Listen y’all, what is with all these no-account mangy foreign varmits taking all our jerbs? I’m not talking about our neighbors from the south or them there Canindians from the north, I’m talking about them folks from overseas coming in and stealing our All-American icons. First they got their limey mits all over our superheroes, and now they’re a-comin’ for the cowboy. Is that lady-lipped English feller, Daniel Craig, really gonna play a cowboy in Cowboys and Aliens? The cowboy? He’s the Alien! Ain’t no way some tea-drinkin’, soft-footed Brit can do justice to a gunslinger. The cowboy is as American as gull-durned apple pie, fer crissakes! Hunh? Apple pie was invented by the British? Dagnabbit.
Okay, all kidding aside, y’all, the Western genre, while considered the epitome of Americana, isn’t being invaded, it’s been occupied. After the legendary John Ford, the most famous Western director is an Italian, Sergio Leone. And two of the most popular and iconic Westerns Magnificent Seven and A Fistful of Dollars are based, of course, on Japanese films. But while an actor is an actor and it is their job to play someone entirely “foreign,” I’m as leery of a Brit in the saddle as I am of a Yankee in King Arthur’s Court. But time and time again I’ve been proven wrong. By Brits but, mostly, by Australians. The land down under shares a lot in common with the American frontier (rough and tumble, indigenous peoples, harsh, unforgiving landscapes), so it should be unsurprising that so many talented Australians have slipped effortlessly into the chaps and spurs of the American Western. In fact, the Australian Western is a genre in its own right and includes The Man From Snowy River, Quigley Down Under ( sorta), Ned Kelly and, my personal favorite, The Proposition. In fact, I’m going to smirch this list of Foreign Actors as Western Heroes ever so slightly and give a tip of the stetson to that glorious bloodbath of a film.

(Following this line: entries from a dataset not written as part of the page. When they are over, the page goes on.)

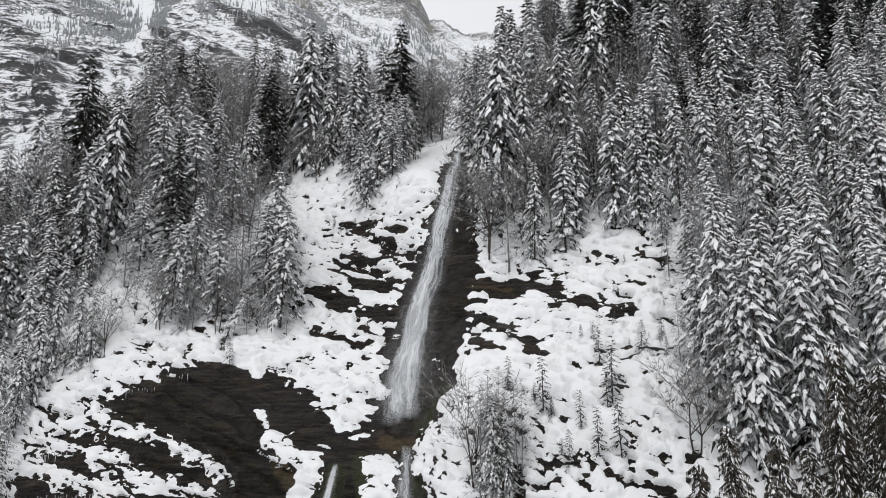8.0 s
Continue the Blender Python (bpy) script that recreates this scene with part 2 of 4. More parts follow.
# ---- the shape of the land ----
# Each profile is the run of the ground away from the viewpoint along one bearing (its tangent): (distance, height).
PROFILES = {
    -0.85: [(14, 2.8), (30, 4.6), (55, 7), (78, 11), (90, 20), (108, 36), (122, 54), (132, 64), (240, 66)],
    -0.65: [(14, 2.5), (30, 4.3), (55, 6.5), (76, 10), (86, 18), (104, 32), (122, 58), (136, 76), (240, 80)],
    -0.45: [(14, 2.0), (29, 4.2), (52, 6.2), (75, 9.2), (88, 20), (97, 33), (112, 53), (146, 88), (164, 109), (240, 112)],
    -0.32: [(14, 1.8), (30, 3.6), (51, 5), (70, 7.5), (84, 15), (91, 22), (92, 34), (101, 43), (112, 54), (146, 89), (176, 121), (240, 125)],
    -0.25: [(14, 1.5), (30, 2.9), (48, 3.4), (64, 4.0), (72, 6.4), (82, 13), (90, 20), (87.5, 33), (100, 43), (111, 53), (145, 88), (180, 126), (245, 130)],
    -0.18: [(14, 1.0), (36, 1.6), (54, 2.4), (66, 3.4), (74, 9), (82, 18), (83, 30), (86.5, 33), (98, 41), (114, 58), (136, 86), (176, 121), (240, 140)],
    -0.12: [(14, 0.3), (37, 0.6), (54, 2), (60, 6), (73, 14), (80, 20), (79, 28), (86, 33), (95, 39), (116, 61), (128, 84), (160, 102), (230, 140)],
    -0.05: [(14, -0.2), (37, 0.3), (54, 2.4), (60, 6), (70, 15), (76, 20), (77, 30), (85, 34), (92, 38), (112, 60), (117, 78), (130, 84), (165, 102), (230, 136)],
    0.02: [(14, -0.3), (37, 0.2), (52, 2.5), (62, 8), (66, 13), (67.5, 20), (67.5, 29), (74, 40), (92, 50), (113, 76), (135, 90), (165, 102), (230, 128)],
    0.2: [(14, 0.3), (30, 1.2), (45, 3), (57, 6), (62, 12), (60.5, 24), (66, 34), (78, 44), (93, 56), (112, 80), (138, 111), (150, 117), (230, 120)],
    0.36: [(14, 1), (26, 2), (34, 4), (42, 7.3), (53, 13), (59, 24), (66, 36), (81, 48), (93, 65), (115, 92), (140, 120), (152, 134), (230, 138)],
    0.65: [(14, 1.5), (24, 3), (32, 5.5), (42, 9), (55, 18), (63, 32), (76, 48), (90, 66), (110, 90), (140, 122), (157, 142), (230, 146)],
    0.85: [(14, 1.8), (24, 4), (32, 7), (42, 12), (55, 22), (63, 35), (76, 52), (90, 70), (110, 92), (140, 124), (157, 144), (230, 148)],
}
SLANT = 0.35  # rise = height + SLANT * distance grows all along a profile, over flats and overhangs alike
RISE_LOW, RISE_HIGH = 5.5, 175.0


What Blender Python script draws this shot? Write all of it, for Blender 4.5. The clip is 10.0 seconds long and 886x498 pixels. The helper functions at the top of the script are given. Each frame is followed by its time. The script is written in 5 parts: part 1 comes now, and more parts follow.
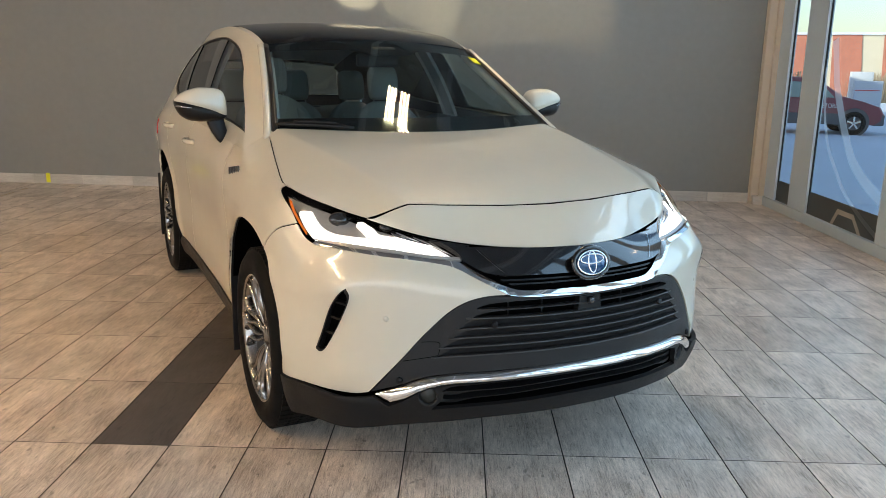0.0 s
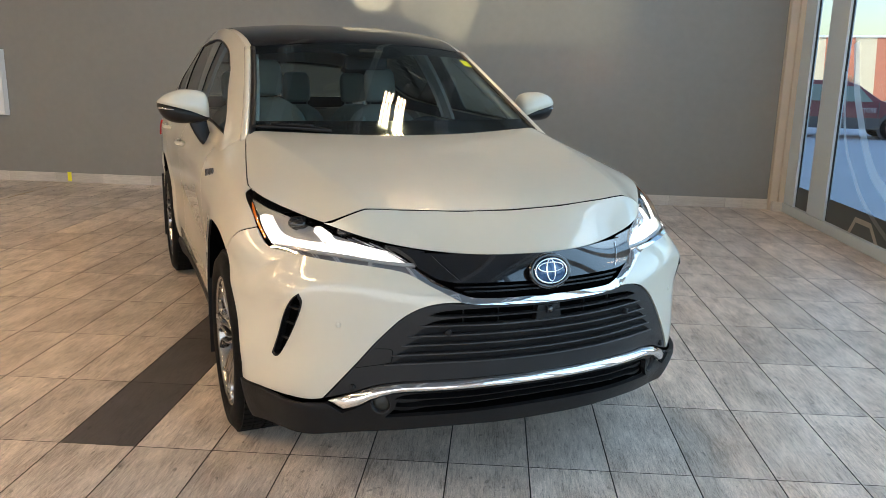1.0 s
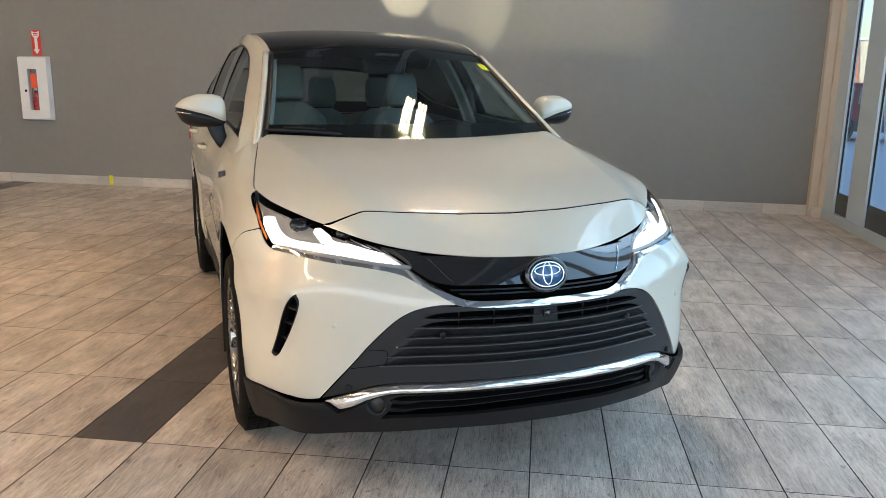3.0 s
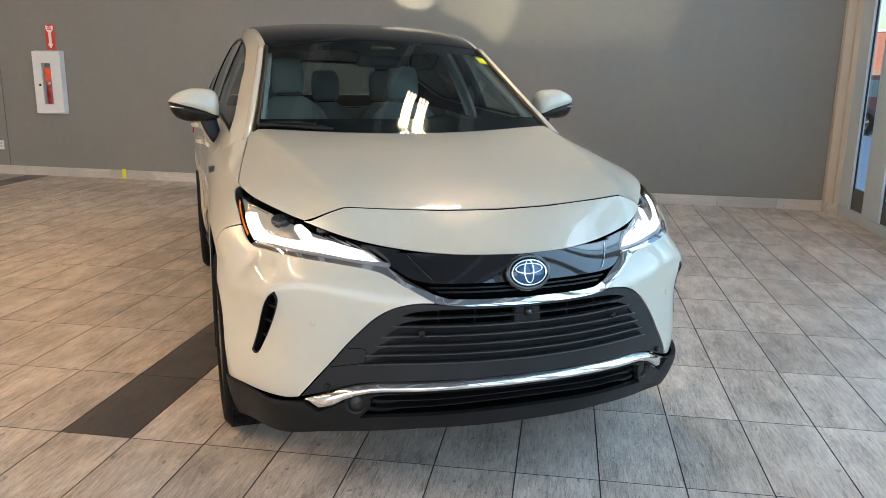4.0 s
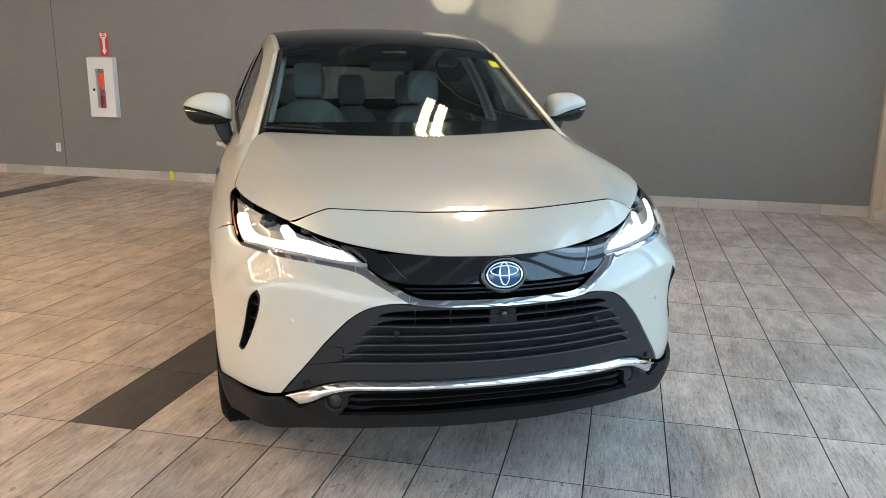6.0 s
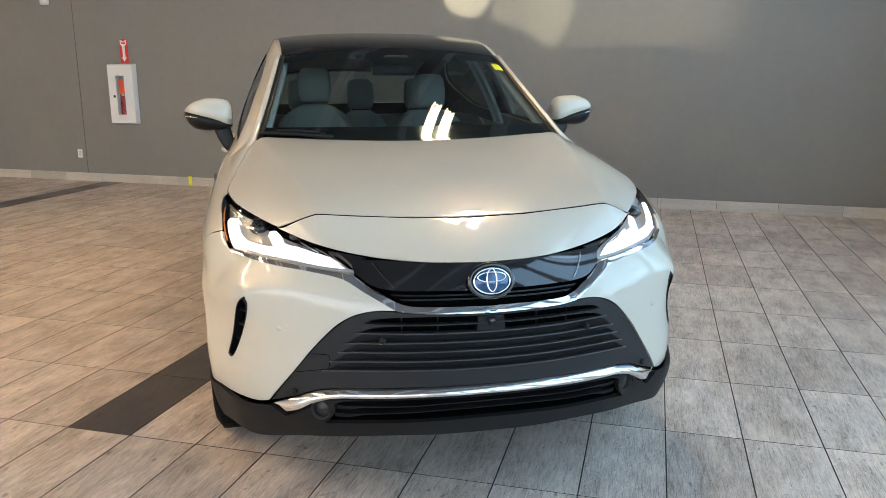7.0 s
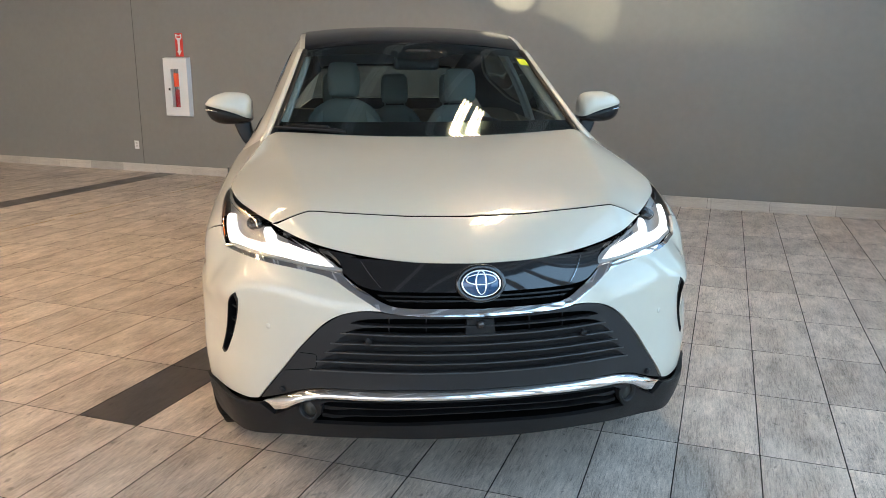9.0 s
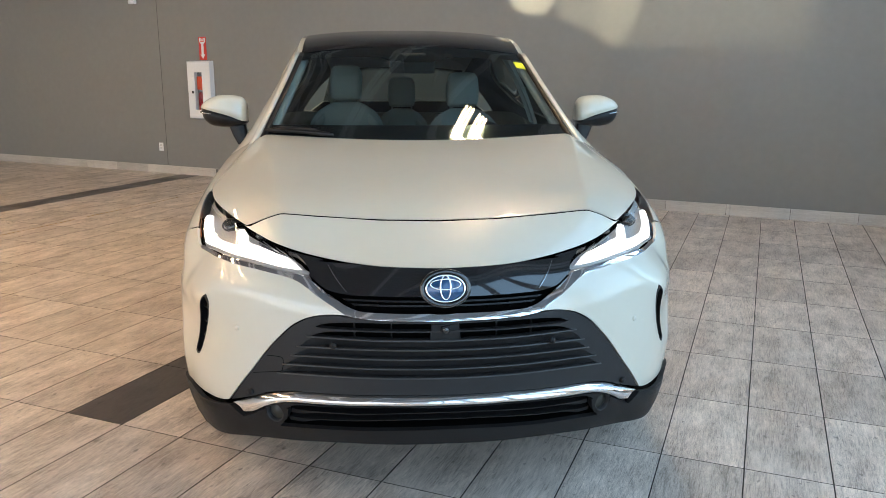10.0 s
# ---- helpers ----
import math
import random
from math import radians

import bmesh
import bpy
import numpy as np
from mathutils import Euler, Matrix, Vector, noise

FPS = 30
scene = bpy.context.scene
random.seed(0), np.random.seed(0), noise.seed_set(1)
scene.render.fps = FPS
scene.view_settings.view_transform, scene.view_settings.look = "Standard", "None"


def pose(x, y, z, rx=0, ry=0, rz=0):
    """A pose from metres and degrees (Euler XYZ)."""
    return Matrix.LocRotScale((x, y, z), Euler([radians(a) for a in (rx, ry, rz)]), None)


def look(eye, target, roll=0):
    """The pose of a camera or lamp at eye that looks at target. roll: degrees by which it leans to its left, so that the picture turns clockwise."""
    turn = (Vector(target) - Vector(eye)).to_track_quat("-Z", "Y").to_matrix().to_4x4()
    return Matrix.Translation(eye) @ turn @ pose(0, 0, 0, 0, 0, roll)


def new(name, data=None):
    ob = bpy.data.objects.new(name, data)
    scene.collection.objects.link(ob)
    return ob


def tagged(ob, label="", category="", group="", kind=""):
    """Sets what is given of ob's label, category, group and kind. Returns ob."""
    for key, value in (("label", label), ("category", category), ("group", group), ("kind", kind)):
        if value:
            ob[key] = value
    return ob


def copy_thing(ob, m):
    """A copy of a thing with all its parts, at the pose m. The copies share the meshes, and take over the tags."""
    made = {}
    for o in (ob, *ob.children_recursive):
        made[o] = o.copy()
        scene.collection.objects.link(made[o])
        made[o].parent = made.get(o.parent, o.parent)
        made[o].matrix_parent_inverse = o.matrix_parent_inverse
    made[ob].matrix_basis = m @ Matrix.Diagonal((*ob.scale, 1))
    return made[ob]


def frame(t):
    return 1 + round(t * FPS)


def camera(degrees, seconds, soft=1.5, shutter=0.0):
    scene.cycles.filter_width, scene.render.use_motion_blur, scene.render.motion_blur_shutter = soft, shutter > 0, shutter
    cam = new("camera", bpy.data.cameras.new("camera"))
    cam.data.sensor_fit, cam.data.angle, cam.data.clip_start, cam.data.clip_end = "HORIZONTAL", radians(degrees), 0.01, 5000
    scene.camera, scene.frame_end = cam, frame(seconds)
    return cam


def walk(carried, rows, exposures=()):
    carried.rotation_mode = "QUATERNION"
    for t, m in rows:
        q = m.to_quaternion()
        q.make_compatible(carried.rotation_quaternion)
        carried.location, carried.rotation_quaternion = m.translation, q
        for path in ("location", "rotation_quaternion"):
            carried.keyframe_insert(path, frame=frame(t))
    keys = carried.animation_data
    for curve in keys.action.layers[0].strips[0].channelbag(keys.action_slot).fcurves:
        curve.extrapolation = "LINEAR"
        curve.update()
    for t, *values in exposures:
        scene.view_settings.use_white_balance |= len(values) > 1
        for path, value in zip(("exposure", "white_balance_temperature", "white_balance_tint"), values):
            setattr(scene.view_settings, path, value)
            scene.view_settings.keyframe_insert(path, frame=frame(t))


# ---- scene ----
cam = camera(59.0, 10.0, soft=0.8)
PATH = [
    (0, (0.042, 0.028, 1.454), (0.005, 1.975, 0.998), 1.0),
    (0.5, (0.171, 0.058, 1.459), (0.091, 2.004, 1.003), 1.1),
    (1, (0.302, 0.083, 1.463), (0.175, 2.027, 1.01), 1.2),
    (1.5, (0.378, 0.081, 1.459), (0.21, 2.024, 1.013), 1.2),
    (2, (0.391, 0.066, 1.459), (0.192, 2.007, 1.019), 1.1),
    (2.5, (0.411, 0.069, 1.458), (0.191, 2.008, 1.019), 1.0),
    (4, (0.585, 0.156, 1.462), (0.292, 2.08, 1.003), 0.8),
    (4.5, (0.641, 0.159, 1.467), (0.315, 2.077, 1.003), 0.8),
    (5, (0.734, 0.169, 1.469), (0.37, 2.081, 1.007), 0.7),
    (5.5, (0.798, 0.174, 1.465), (0.396, 2.079, 1.007), 0.7),
    (7, (0.961, 0.246, 1.465), (0.456, 2.13, 1.021), -0.1),
    (7.5, (1.032, 0.314, 1.462), (0.497, 2.188, 1.012), -0.1),
    (8, (1.069, 0.336, 1.468), (0.495, 2.198, 1.016), -0.1),
    (8.5, (1.092, 0.348, 1.469), (0.479, 2.196, 1.013), -0.1),
    (9, (1.155, 0.385, 1.466), (0.5, 2.218, 1.009), 0.1),
    (9.5, (1.26, 0.445, 1.464), (0.562, 2.264, 1.01), 0.2),
    (10, (1.342, 0.478, 1.464), (0.606, 2.283, 1.016), 0.2),
]
EXPOSURES = [(0, 0.82, 7000, 12), (2, 0.92, 6800, 12), (5.5, 0.96, 6750, 12), (10, 1.04, 6700, 12)]
walk(cam, [(t, look(eye, target, roll)) for t, eye, target, roll in PATH], EXPOSURES)

# ---- light ----
world = bpy.data.worlds.new("sky")
scene.world = world
world.use_nodes = True
_n = world.node_tree.nodes
_sky = _n.new("ShaderNodeTexSky")
_sky.sky_type, _sky.sun_disc = "NISHITA", False
_sky.sun_elevation, _sky.sun_rotation = radians(19), radians(260)
world.node_tree.links.new(_sky.outputs[0], _n["Background"].inputs[0])
_n["Background"].inputs[1].default_value = 0.18
sun_data = bpy.data.lights.new("sun", "SUN")
sun_data.energy, sun_data.angle, sun_data.color = 4.0, radians(0.5), (1, 0.93, 0.82)
sun = new("sun", sun_data)
sun.matrix_world = look((0, 0, 0), (0.95, 0.16, -0.34))
# Area lamp outside the panes, standing in for the sky's light.
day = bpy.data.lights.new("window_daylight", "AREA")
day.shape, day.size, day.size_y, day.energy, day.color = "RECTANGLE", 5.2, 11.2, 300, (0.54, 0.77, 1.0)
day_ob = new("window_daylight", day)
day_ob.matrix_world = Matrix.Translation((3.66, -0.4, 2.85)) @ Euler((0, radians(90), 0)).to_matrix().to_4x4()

# Second area lamp, added above the view to brighten the back wall's right end.
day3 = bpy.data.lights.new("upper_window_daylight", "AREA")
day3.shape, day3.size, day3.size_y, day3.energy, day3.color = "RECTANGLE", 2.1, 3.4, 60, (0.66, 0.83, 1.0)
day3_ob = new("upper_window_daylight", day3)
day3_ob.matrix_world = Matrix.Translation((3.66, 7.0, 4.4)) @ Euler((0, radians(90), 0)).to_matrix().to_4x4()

# Area lamp added behind the viewpoint to fill the front with light.
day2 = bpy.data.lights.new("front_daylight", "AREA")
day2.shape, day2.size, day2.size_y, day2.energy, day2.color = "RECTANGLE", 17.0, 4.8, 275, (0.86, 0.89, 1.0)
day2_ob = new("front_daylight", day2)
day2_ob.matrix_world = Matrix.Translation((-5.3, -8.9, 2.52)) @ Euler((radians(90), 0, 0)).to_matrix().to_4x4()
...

Guy Pearce (Australian): The Proposition—It’s cheating to include this film, but just in case some of you out there haven’t seen this damn fine piece of cinema, I urge you to do so. That is, if you think you’ve got the stomach for it.
Yul Brynner (Russian): The Magnificent Seven—The lead actor in one of the most iconic Westerns of all time isn’t John Wayne or Gary Cooper, it’s the great Yul Brynner.
Geoffrey Rush (Australian): The Warrior’s Way—This mess of a film was saved from being a total disaster by Rush’s sly performance. If you’re in the mood for an Asian-influenced Western, however, I suggest you try Sukiyaki Western Django instead.
Cate Blanchett (Australian): The Missing—Blanchett is Blanchett and can do anything. Well, except a Russian accent, Doctor Jeaunes.
Mel Gibson (Australian-Bigot): Maverick - I don’t care that he’s a shith**l, I love this movie. I like to pretend that maybe he wasn’t a shith**l back then.
Heath Ledger (Australian): Brokeback Mountain—Some people try to say this isn’t a Western and then I laugh in their faces because if the genre is meant to celebrate the struggle to survive in a harsh and unyielding environment, then Brokeback is the best Western I’ve ever seen. Ledger is, naturally, amazing with his clenched jaw and loaded silences. Damnit.
Christian Bale and Russell Crowe (English and Australian [but born in New Zealand for all you sticklers]): 3:10 To Yuma—To me, this is an almost perfect film. Both men absolutely dominate in these roles which transcend the typical black hat/white hat. Crowe gets an extra mention for his portrayal of the gunslinging preacher in The Quick and the Dead, one of the best worst films of all time.
Joanna Robinson finally, today, at long last gets that “Cowboys and Aliens” is a play on “Cowboys and Indians” and will stop mistakenly calling it “Cowboys vs. Aliens.” Probably.